Чтобы вывести меня из состояния депрессии, участковый врач назначил мне стрихнин. Сколько я этих уколов приняла, не помню. Но однажды, проснувшись среди ночи, почувствовала что-то неладное. Мое тело было как бы чужое. Я трогала свои руки, ноги, щипала их изо всех сил, но не ощущала боли. Вот когда, только "благодаря" стараниям ваших собратьев — медиков, уважаемая Александра Федоровна, я перестала "реагировать на физическое воздействие". Потом на этих местах, в которые впивалась я пальцами, проявились не обещающие мне ничего утешительного синяки. Перепугавшись до смерчи, вмиг позабыв о том, что временами самой хотелось наложить на себя руки, еле дождавшись наступления утра, оделась я потеплее и отправилась в ту больницу, откуда совсем недавно выписалась. Неумолимая зав. нервным отделением, хотя и не любезничала со мной, пока я у нее лечилась, внушила однако мне доверие к себе, в отличие от следующего моего лечащего врача. Показала я ей свои синяки, объяснила, отчего они у меня. Вздохнула глубоко "принципиальная" докторша, не любящая из-за больных конфликтовать с коллегами, покачала головой. Но совесть все же была у нее (не ошиблась, значит я в ней) и сказала честно:
— Вам нельзя было принимать такое количество этих уколов. Ваш организм чрезвычайно чуток к медикаментам. Больше ни одного укола! Действие этого лекарства будет продолжаться долго, оно непредсказуемо. Возможны параличи. Ради вашего же блага ложитесь снова в своем районе в нервное отделение(слава богу, она больше не заикалась о сумасшедшем доме!) Я позвоню врачу. .
И опять попала я в белую палату. Это было уже вообще что-то уму непостижимое. Ад настоящий. Я лежала в кровати вверх лицом, часто дыша. Глаза мои блуждали, руки тряслись. На столе стоял графин с водой. Задерживая на нем взгляд, я с большим трудом преодолевала желание схватить его за горлышко и швырнуть в первого, кто попадем в поле моего зрения. Я чувствовала в себе уже не слабость, а дикую сатанинскую силу. Я не стала откровенничать с врачом, который сам же привел меня в такое состояние. Чего доброго, еще спровадит в психичку, чтобы спрятать концы. Мысль моя при всем том ужасе работала очень ясно и четко. Я твердила себе ежесекундно (повторяю: ежесекундно): спокойно, спокойно, все пройдет. Все будет в порядке. Это же не мое психическое состояние, это действие лекарства. Выйдет весь стрихнин из организма, не век же ему там быть, и все образуется. Глаза мои, безусловно, выдавали эти опасные для окружающих ощущения. Но врач, перепуганный больше моего (делая обход, вокруг моей кровати он ходил на полусогнутых и весь дрожал со страху. Я это чувствовала, когда он ко мне прикасался. Руки у него были холодные, как у мертвеца), не очень — то допытывался, как я себя чувствую. Прописал он мне другие уколы, от которых я снова стала спать сутками, не просыпаясь. Эти уколы опять-таки угнетающе действовали на мою психику. Снова овладела мною тоска, навязчивые мысли о самоубийстве. .

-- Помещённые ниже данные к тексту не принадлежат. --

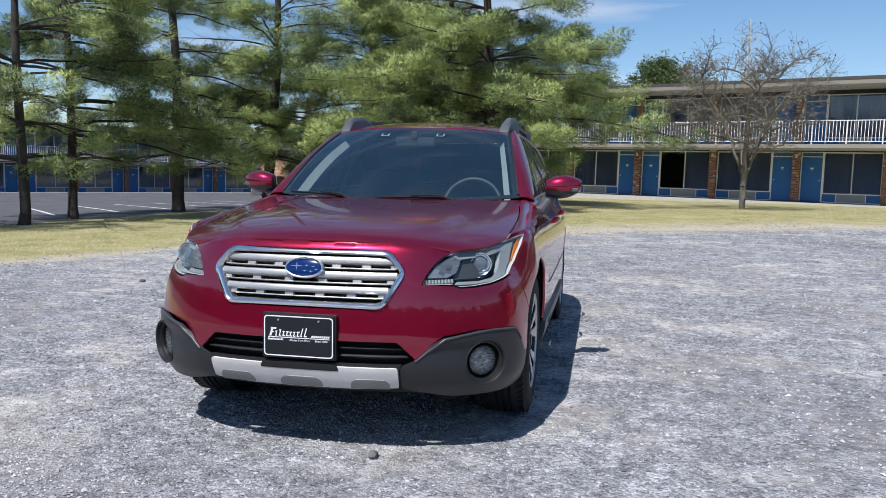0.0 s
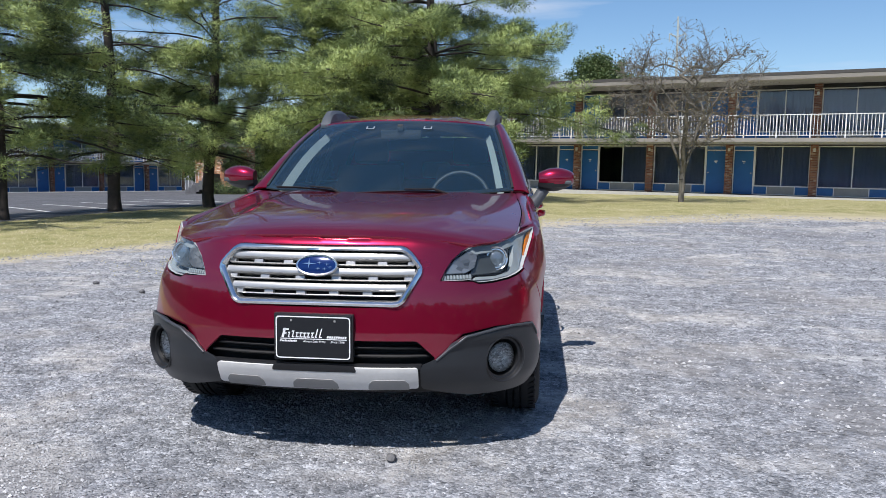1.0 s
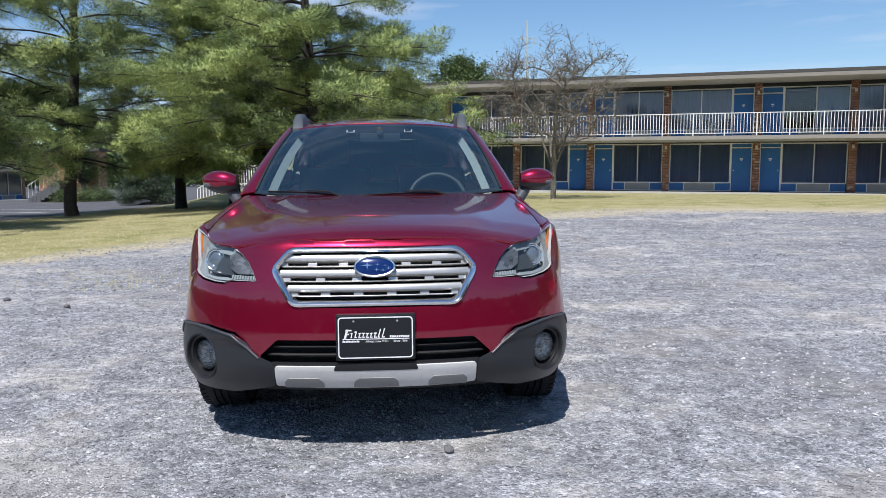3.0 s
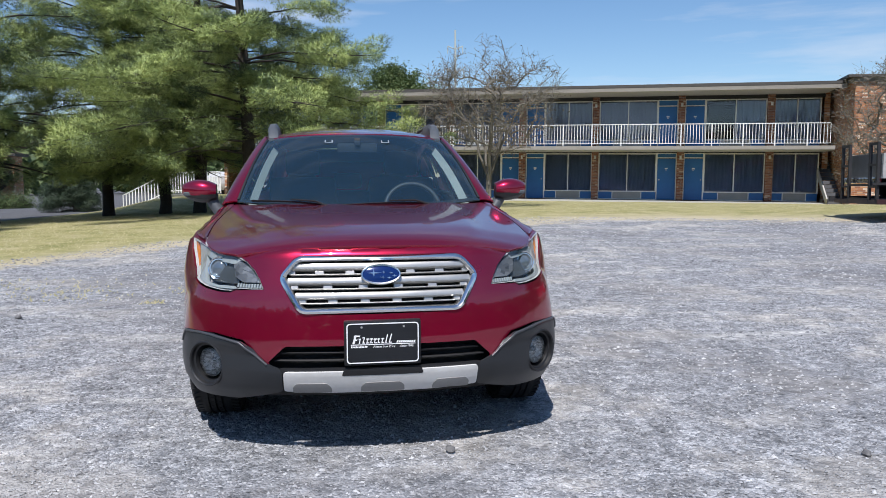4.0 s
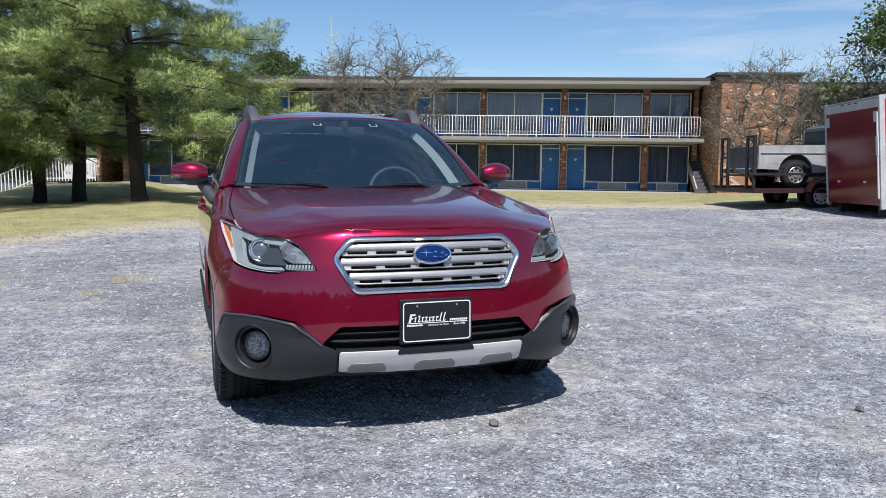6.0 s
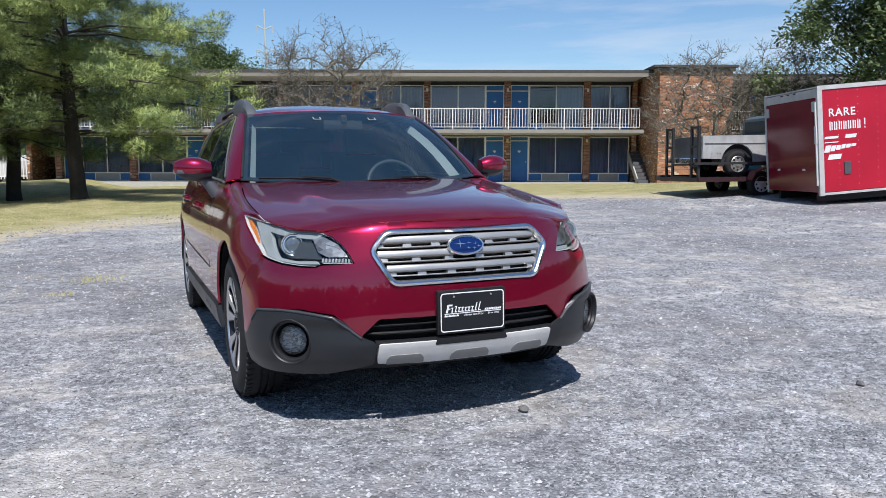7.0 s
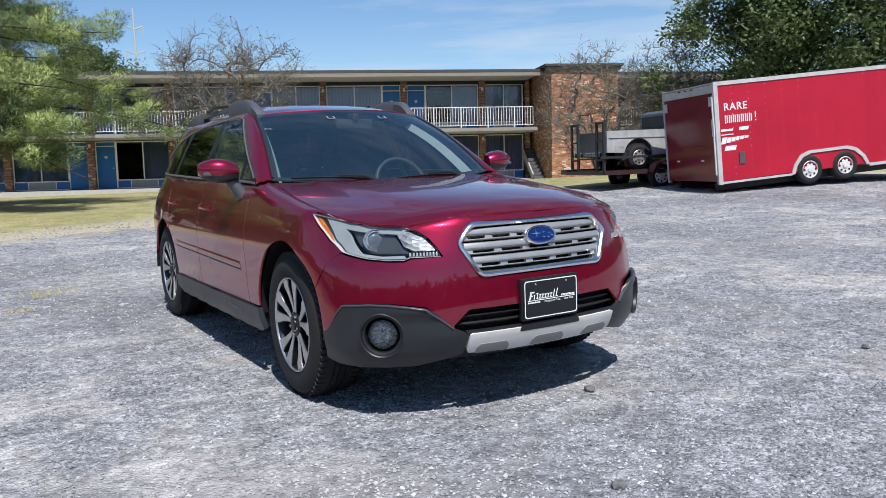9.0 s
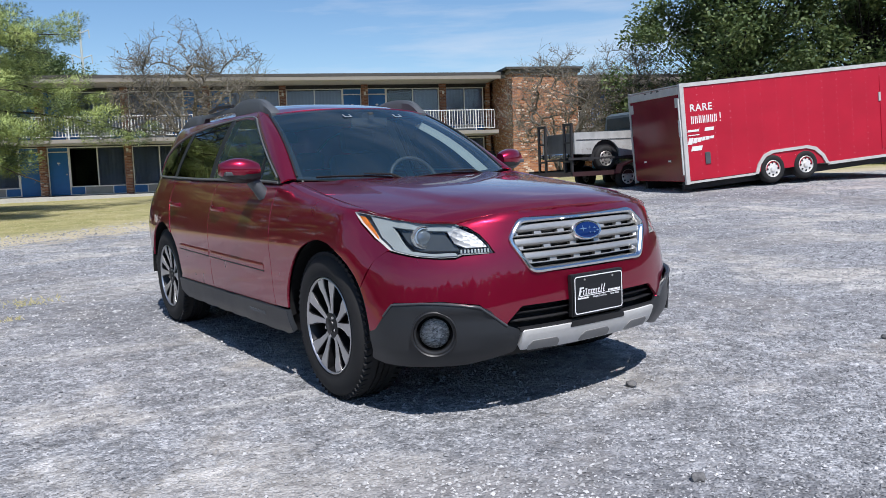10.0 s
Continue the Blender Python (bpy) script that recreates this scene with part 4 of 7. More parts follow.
        for nm, wp in (("front_window", wf), ("rear_window", wr), ("quarter_window", wq)):
            sheet(nm, mk(panel(wp, [], 0.05, skin, -0.006, 0.0)), car_glass if nm == "front_window" else dark_glass, car, "side window glass")
        dlo = fy((0.60, 1.050), (1.33, 1.458), (1.42, 1.474), (1.55, 1.478), (2.3, 1.466), (2.62, 1.442), (2.96, 1.388), (3.225, 1.295), (3.308, 1.165), (3.24, 1.122), (2.6, 1.094), (1.8, 1.080), (1.0, 1.062))
        sheet("window_surround", mk(panel(dlo, [wf, wr, wq], 0.03, skin, -0.003, 0.012)), plastic_black, car, "black window surround and pillars")
        belt = lambda t: (lambda s: (skin(s, ztop(s) + 0.004, 0.0), skin_normal(s, 1.07, skin), Vector((0, 0, 1))))(sy(0.64 + 2.6 * t, 1.08))
        bmb = sweep(belt, 30, [(-0.01, -0.007), (0.005, -0.006), (0.007, 0.0), (0.004, 0.007), (-0.01, 0.008)])
        if side < 0:
            bmb.transform(Matrix.Diagonal((-1, 1, 1, 1)))
            bmesh.ops.reverse_faces(bmb, faces=bmb.faces)
        part("belt_moulding", bmb, window_silver, car, "dull silver belt line", smooth=40)
        bmb = bmesh.new()
        edge = densify(fy((0.67, 1.082), (1.02, 1.276), (1.33, 1.456), (1.42, 1.474), (1.55, 1.479), (2.3, 1.467), (2.62, 1.443), (2.96, 1.389), (3.225, 1.297), (3.31, 1.17)), 0.06)
        edge = edge[:next(i for i, e_ in enumerate(edge) if e_[1] < 1.2 and i > 20)]
        tube(bmb, [(lambda v_: Vector((v_.x * side, v_.y, v_.z)))(skin(a_, b_, 0.0)) for a_, b_ in edge], 0.0055, 6)
        part("window_trim", bmb, window_silver, car, "thin dull silver window trim", smooth=60)
        sdiv = lambda t: (lambda s, z: (skin(s, z, -0.001), skin_normal(s, z, skin), Vector((0, 1, 0))))(sy(0.93, 1.1), 1.075 + 0.125 * t)
        bmb = sweep(sdiv, 3, [(-0.01, -0.007), (0.003, -0.007), (0.003, 0.007), (-0.01, 0.007)])
        if side < 0:
            bmb.transform(Matrix.Diagonal((-1, 1, 1, 1)))
        part("window_divider", bmb, plastic_black, car)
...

Я так устала от резких перемен в настроении, от прямо — противоположных ощущений, доводимых врачами с помощью медикаментов до крайности, что, улучив момент, заявила своему лечащему: чувствую себя превосходно, не нуждаюсь больше в стационарном лечении. Он рад был от меня отделаться. Я попросила его не назначать мне больше никаких иньекций и списать с больничного. Искупая свою вину передо мной, он сделал все, о чем я его просила. .
С тех пор никогда в жизни я уже не принимало лекарств, действующих на нервную систему. Головную боль, которая не проходила у меня еще несколько лет, терпела, сжав зубы. Этот мой поступок — побег от врачей — невропатологов считаю самым умным и самым смелым своим поступком.

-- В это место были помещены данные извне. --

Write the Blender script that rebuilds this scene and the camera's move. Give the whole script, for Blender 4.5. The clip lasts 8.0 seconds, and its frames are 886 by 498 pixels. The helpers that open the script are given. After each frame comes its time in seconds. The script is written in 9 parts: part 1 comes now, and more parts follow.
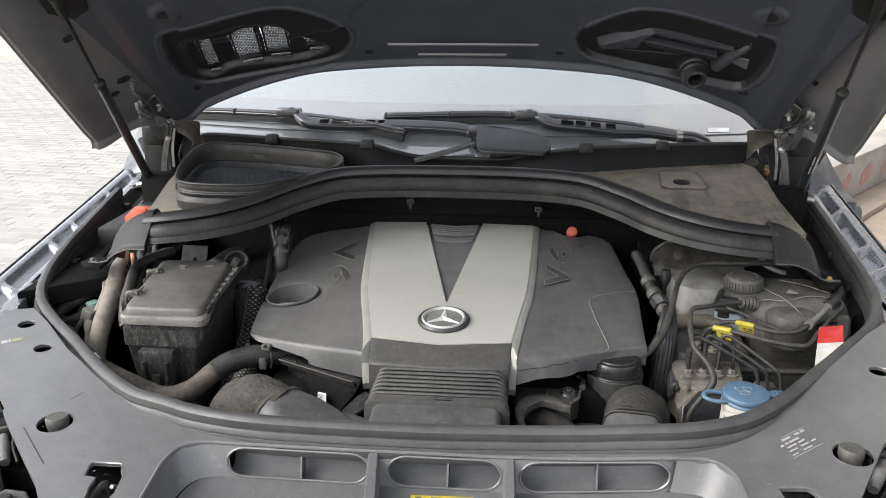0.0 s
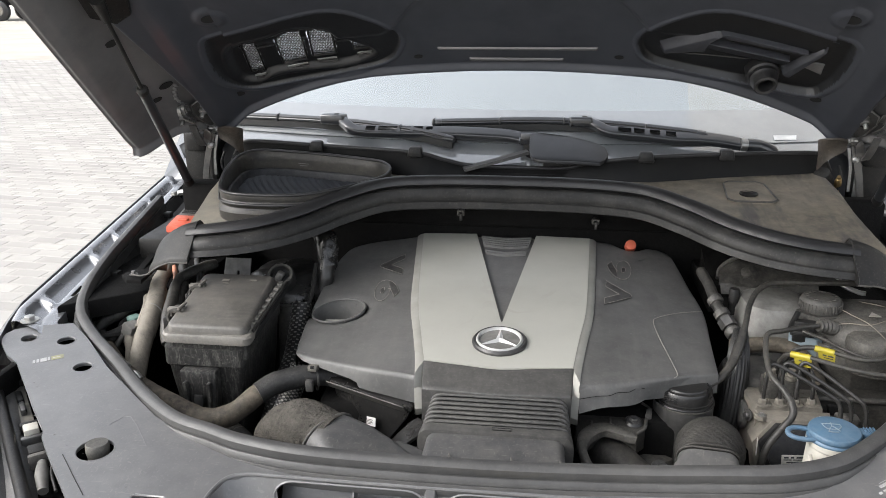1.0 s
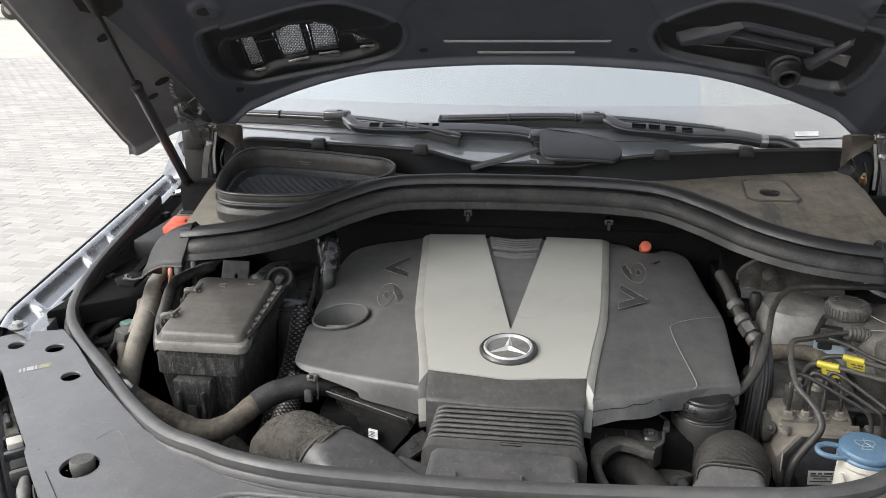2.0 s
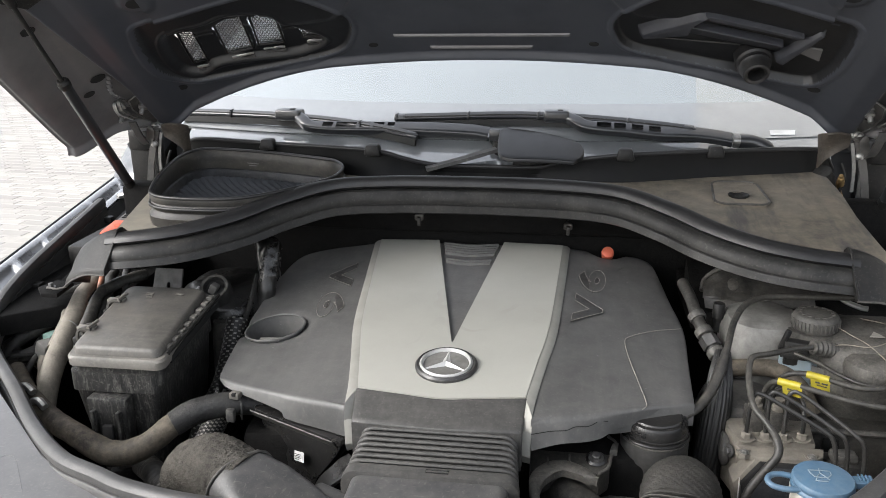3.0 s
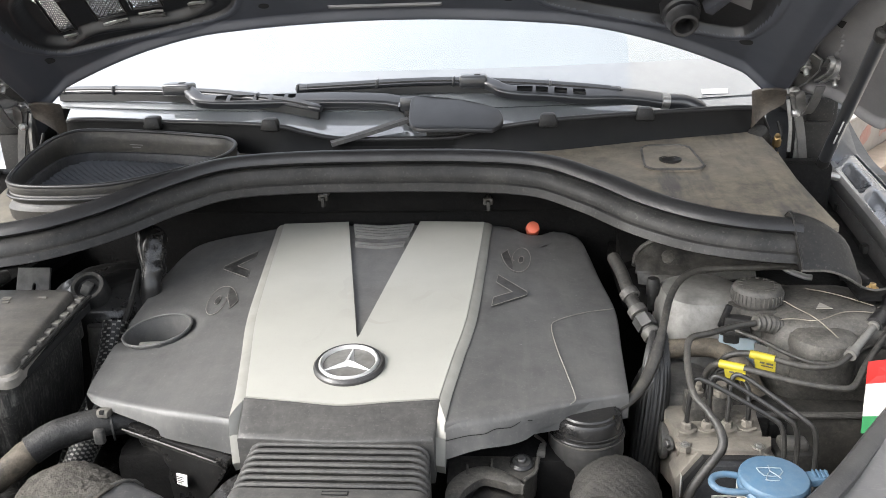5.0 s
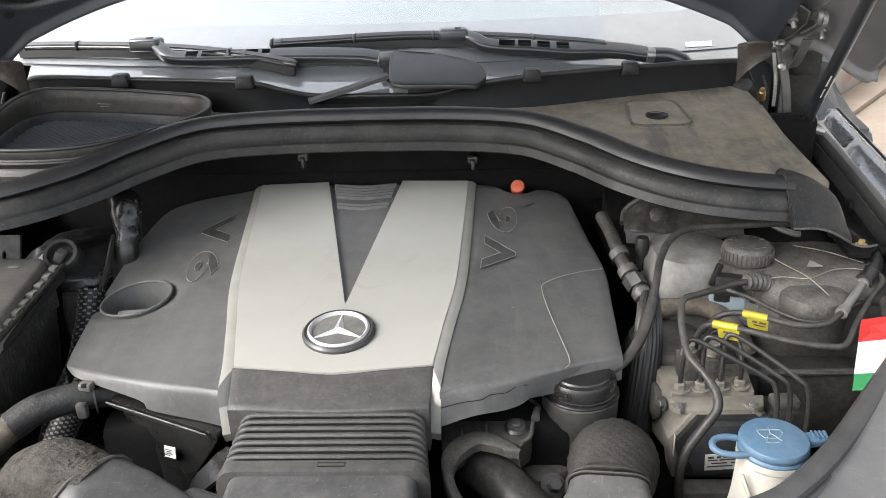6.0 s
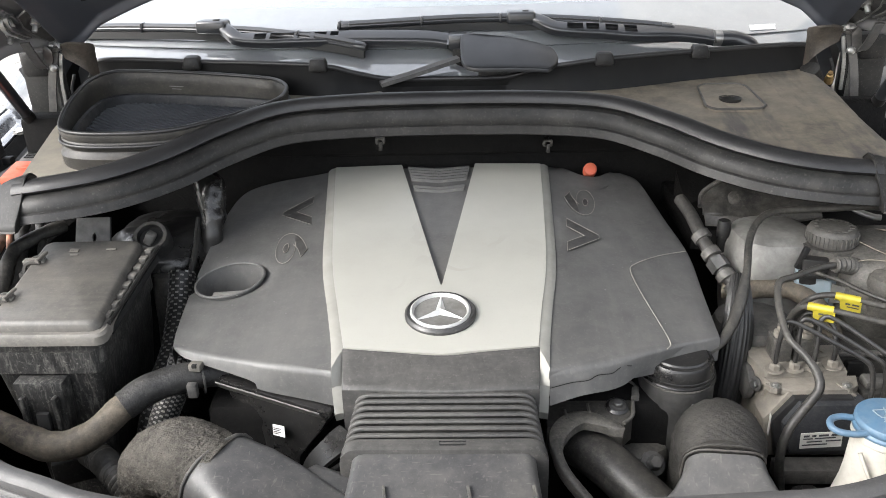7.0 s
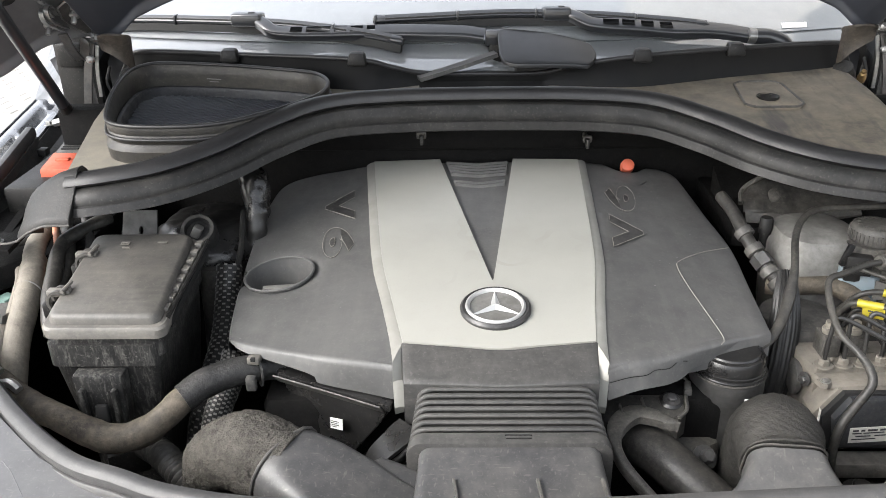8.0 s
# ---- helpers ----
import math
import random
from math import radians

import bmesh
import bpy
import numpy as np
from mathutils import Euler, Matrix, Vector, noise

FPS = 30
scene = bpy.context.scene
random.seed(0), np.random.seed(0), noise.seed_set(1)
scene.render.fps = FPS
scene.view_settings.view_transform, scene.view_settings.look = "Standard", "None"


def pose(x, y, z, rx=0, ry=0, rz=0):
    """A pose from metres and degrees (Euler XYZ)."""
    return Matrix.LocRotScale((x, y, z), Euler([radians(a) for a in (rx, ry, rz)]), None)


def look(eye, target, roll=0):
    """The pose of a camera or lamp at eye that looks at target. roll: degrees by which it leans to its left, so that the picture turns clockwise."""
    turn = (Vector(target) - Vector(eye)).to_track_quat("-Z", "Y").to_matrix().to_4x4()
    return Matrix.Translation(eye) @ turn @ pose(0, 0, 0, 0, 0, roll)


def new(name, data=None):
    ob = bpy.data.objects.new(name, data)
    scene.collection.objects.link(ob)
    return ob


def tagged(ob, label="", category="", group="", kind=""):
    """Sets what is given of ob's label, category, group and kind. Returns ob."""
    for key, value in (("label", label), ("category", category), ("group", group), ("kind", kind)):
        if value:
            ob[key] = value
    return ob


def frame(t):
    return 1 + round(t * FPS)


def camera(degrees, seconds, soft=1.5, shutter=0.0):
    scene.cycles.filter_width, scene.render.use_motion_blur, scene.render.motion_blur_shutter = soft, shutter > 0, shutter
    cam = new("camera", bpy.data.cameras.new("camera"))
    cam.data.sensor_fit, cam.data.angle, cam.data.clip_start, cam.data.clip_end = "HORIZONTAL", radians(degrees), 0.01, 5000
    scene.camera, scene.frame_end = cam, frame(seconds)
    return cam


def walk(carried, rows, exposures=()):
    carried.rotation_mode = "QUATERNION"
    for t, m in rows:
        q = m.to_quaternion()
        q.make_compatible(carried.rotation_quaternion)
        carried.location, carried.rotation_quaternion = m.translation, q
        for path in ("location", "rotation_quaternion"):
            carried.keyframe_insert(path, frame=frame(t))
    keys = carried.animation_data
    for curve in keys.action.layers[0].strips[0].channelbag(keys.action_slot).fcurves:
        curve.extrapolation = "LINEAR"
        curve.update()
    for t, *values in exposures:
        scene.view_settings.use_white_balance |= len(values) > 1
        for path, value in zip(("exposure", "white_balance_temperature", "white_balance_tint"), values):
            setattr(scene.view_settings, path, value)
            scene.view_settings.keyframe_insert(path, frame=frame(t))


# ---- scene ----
cam = camera(57.1, 8.0, soft=0.6)
PATH = [
    (0, (0.103, 0.043, 1.696), (-0.069, 1.938, 1.079), 0.1),
    (0.5, (0.09, 0.071, 1.705), (-0.144, 1.958, 1.084), -0.2),
    (1, (0.062, 0.111, 1.7), (-0.189, 1.996, 1.081), -0.2),
    (1.2, (0.035, 0.127, 1.702), (-0.2, 2.01, 1.07), 0.1),
    (2.3, (0.082, 0.194, 1.683), (-0.2, 2.073, 1.059), -0.6),
    (2.5, (0.101, 0.216, 1.68), (-0.181, 2.095, 1.054), -0.6),
    (3, (0.141, 0.261, 1.673), (-0.15, 2.139, 1.048), -0.7),
    (3.5, (0.159, 0.301, 1.662), (-0.142, 2.177, 1.036), -1.5),
    (4, (0.154, 0.323, 1.654), (-0.108, 2.205, 1.029), -1.8),
    (4.5, (0.162, 0.35, 1.638), (-0.007, 2.237, 0.996), -1.3),
    (4.7, (0.174, 0.366, 1.632), (0.003, 2.251, 0.984), -1.6),
    (5.8, (0.172, 0.414, 1.636), (0.091, 2.257, 0.863), -2.0),
    (6, (0.147, 0.411, 1.637), (0.073, 2.249, 0.851), -1.8),
    (6.5, (0.089, 0.404, 1.646), (0.015, 2.23, 0.832), -1.8),
    (7, (0.036, 0.396, 1.651), (-0.034, 2.212, 0.817), -1.7),
    (7.5, (-0.002, 0.391, 1.656), (-0.059, 2.202, 0.808), -1.4),
    (8, (-0.037, 0.389, 1.66), (-0.081, 2.197, 0.806), -1.0),
]
walk(cam, [(t, look(eye, target, roll)) for t, eye, target, roll in PATH],
     exposures=[(t, 0.45 + e) for t, e in ((0.0, 0.0), (1.2, -0.02), (2.5, -0.06), (3.5, 0.26), (4.5, 0.61), (6.0, 0.41), (7.0, 0.50), (8.0, 0.46))])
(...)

Мне с моей деятельной, сверхактивной натурой нужна была только работа. Если же я не могла работать, нужен был спокойный отдых, полноценное питание, нормальный для женщины моего темперамента и возраста образ жизни, любовь, радость. Время должно было меня вылечить. А они же, лекари, коновалы, хотели это сделать поскорей, раз уж я попалась им в руки. Перепробовали на мне все известные им лекарства. И только усугубляли мое тяжелое состояние. .
Выписавшись из больницы, вновь погрузилась я в бездонную пропасть тоски и ужаса. А ужас состоял в том, что, измученная до пределы варварским со мною обращением медиков, стала я ненавидеть — и не кого-нибудь, а свою единственную, едва не осиротевшую, малюсенькую бедняжку дочь, сосущую молоко не из материнской груди, а из пузырька через резиновую соску, ненавидеть, усмотрев наконец в ней причину всех своих несчастий.